WHAT IS NEEDED
Pick out the lines below with "recreates" and list them.

-- begin INFORMATION PROVIDED --

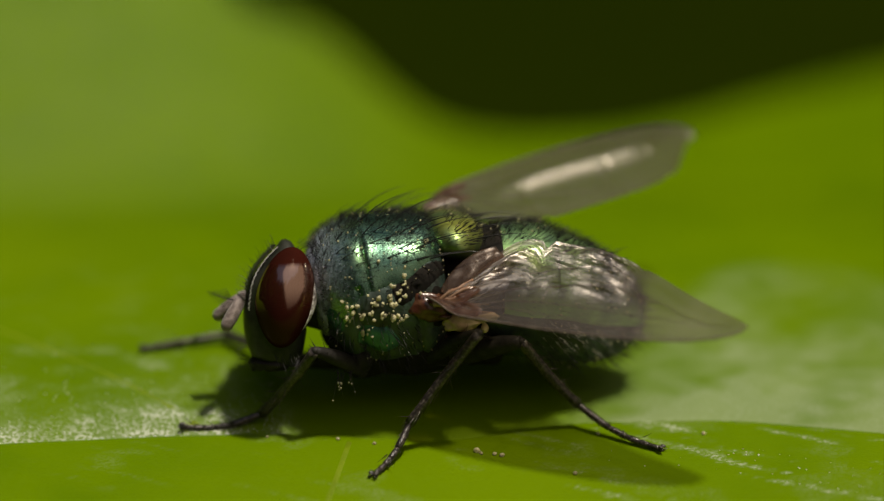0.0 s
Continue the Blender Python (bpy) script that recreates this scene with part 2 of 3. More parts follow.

-- end INFORMATION PROVIDED --
-- begin INFORMATION PROVIDED --

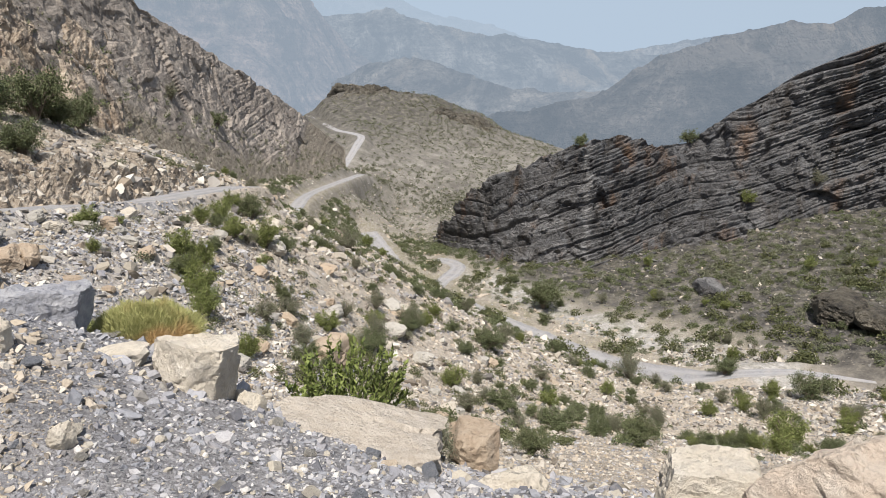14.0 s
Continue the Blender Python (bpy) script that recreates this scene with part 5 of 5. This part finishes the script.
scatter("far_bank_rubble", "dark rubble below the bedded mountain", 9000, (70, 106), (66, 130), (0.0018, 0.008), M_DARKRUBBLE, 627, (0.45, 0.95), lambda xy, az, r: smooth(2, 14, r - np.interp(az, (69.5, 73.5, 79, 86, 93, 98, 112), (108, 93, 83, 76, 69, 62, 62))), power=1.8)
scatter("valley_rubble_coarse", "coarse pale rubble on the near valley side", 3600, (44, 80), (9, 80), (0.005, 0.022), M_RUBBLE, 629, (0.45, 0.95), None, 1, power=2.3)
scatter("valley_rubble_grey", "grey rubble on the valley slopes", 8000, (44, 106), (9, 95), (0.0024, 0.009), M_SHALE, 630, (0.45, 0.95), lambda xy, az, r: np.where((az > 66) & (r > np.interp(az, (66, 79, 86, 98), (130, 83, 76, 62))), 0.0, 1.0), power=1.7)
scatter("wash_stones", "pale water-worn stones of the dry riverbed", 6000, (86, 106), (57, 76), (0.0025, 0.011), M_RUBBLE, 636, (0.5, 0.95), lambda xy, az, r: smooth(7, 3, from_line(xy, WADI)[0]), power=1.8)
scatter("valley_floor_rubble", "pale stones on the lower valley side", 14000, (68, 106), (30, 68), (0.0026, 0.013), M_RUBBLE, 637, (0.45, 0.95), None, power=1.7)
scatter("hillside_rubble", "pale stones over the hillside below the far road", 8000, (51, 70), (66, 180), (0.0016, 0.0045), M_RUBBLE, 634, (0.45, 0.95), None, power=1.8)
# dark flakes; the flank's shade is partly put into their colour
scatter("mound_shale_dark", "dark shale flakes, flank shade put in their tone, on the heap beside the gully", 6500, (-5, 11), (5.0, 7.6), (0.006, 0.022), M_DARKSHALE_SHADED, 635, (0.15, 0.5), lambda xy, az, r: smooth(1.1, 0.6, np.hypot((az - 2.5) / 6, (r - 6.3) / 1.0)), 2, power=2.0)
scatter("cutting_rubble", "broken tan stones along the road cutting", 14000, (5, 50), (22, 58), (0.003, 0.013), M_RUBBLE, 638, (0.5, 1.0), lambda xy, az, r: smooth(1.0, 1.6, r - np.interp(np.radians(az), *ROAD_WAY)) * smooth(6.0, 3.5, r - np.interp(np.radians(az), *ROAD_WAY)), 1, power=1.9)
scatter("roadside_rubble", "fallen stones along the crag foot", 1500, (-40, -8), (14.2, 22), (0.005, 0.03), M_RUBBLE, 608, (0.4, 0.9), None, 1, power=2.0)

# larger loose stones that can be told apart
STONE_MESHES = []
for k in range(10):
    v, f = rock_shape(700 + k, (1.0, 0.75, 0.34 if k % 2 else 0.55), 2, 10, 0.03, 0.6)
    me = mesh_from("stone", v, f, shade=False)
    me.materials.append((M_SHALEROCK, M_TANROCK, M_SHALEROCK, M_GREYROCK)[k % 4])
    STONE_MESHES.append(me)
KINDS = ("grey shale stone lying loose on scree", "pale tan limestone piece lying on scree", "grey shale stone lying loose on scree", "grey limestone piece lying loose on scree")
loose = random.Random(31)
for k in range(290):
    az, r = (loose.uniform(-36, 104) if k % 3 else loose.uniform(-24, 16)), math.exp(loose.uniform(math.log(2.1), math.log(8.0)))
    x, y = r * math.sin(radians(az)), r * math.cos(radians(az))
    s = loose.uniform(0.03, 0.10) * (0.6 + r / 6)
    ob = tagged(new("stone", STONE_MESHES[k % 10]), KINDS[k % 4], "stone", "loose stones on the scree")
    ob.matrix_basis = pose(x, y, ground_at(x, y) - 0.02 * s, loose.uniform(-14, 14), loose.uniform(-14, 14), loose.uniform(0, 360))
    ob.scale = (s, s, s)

-- end INFORMATION PROVIDED --

FINISHED EXERCISE
Continue the Blender Python (bpy) script that recreates this scene with part 2 of 3. More parts follow.
Continue the Blender Python (bpy) script that recreates this scene with part 5 of 5. This part finishes the script.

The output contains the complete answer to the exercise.